Read: Top 10 Companies Generating Carbon Credits and the 10 Biggest Buyers in 2026
Carbon Offset Market Trends (2025–2050)
Current Snapshot
- ~$1.4B primary voluntary market
- ~294M credits issued in 2025
- ~202M retired
- Oversupply nearing 1B unretired credits globally
The World Bank reports that 28% of global emissions are now covered by carbon pricing mechanisms.
Are Carbon Credits a Real Climate Solution?
Carbon credits are not a substitute for emissions reduction.
However, when:
- Properly verified
- Transparently traded
- High integrity certified
They function as a capital allocation tool directing billions into decarbonization projects.

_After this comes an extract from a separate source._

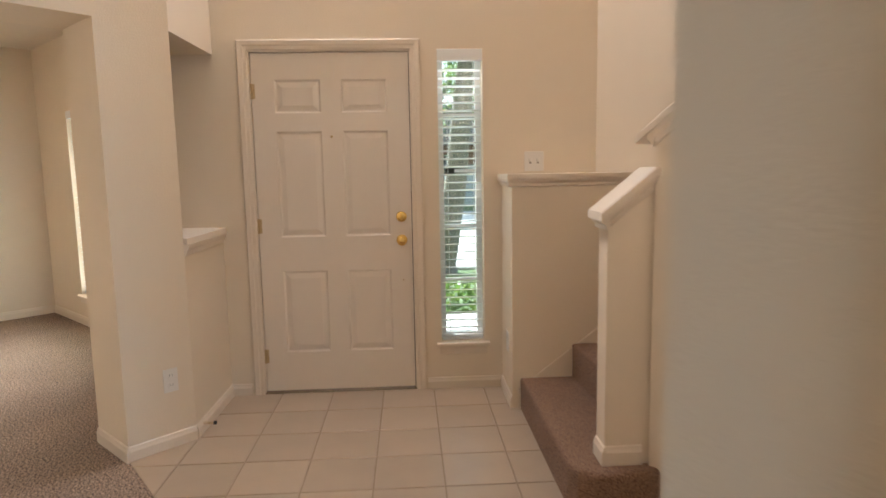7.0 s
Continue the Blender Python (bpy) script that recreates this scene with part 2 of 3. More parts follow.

The market is maturing. Buyers now prioritize:
- Transparency
- Additionality
- Durability
- Co-benefits
As scrutiny increases, quality will define long term value.
READ:
Conclusion
Carbon credits are no longer niche financial instruments. They are central to corporate climate strategy and ESG positioning.
Understanding:
- How the carbon offset market works
- The difference between avoidance and removal
- How to buy carbon offsets safely
- The role of Verra carbon credits
- Emerging players like Indigo Carbon
is essential for navigating this rapidly expanding market.
The next decade will likely separate low-integrity credits from high quality, institution grade carbon assets.
FAQs
- What are carbon credits?
- They are tradable certificates representing one metric ton of CO₂ reduced or removed.
- Is the carbon offset market regulated?
- Compliance markets are regulated; voluntary markets are not globally regulated but use certification standards.
- Are Verra carbon credits reliable?
- They are widely used and certified under the Verified Carbon Standard framework.
- What are REDD+ carbon credits?
- Credits generated from forest conservation projects preventing deforestation.
- How do I buy carbon offsets?
- Through exchanges, brokers, or directly from certified projects.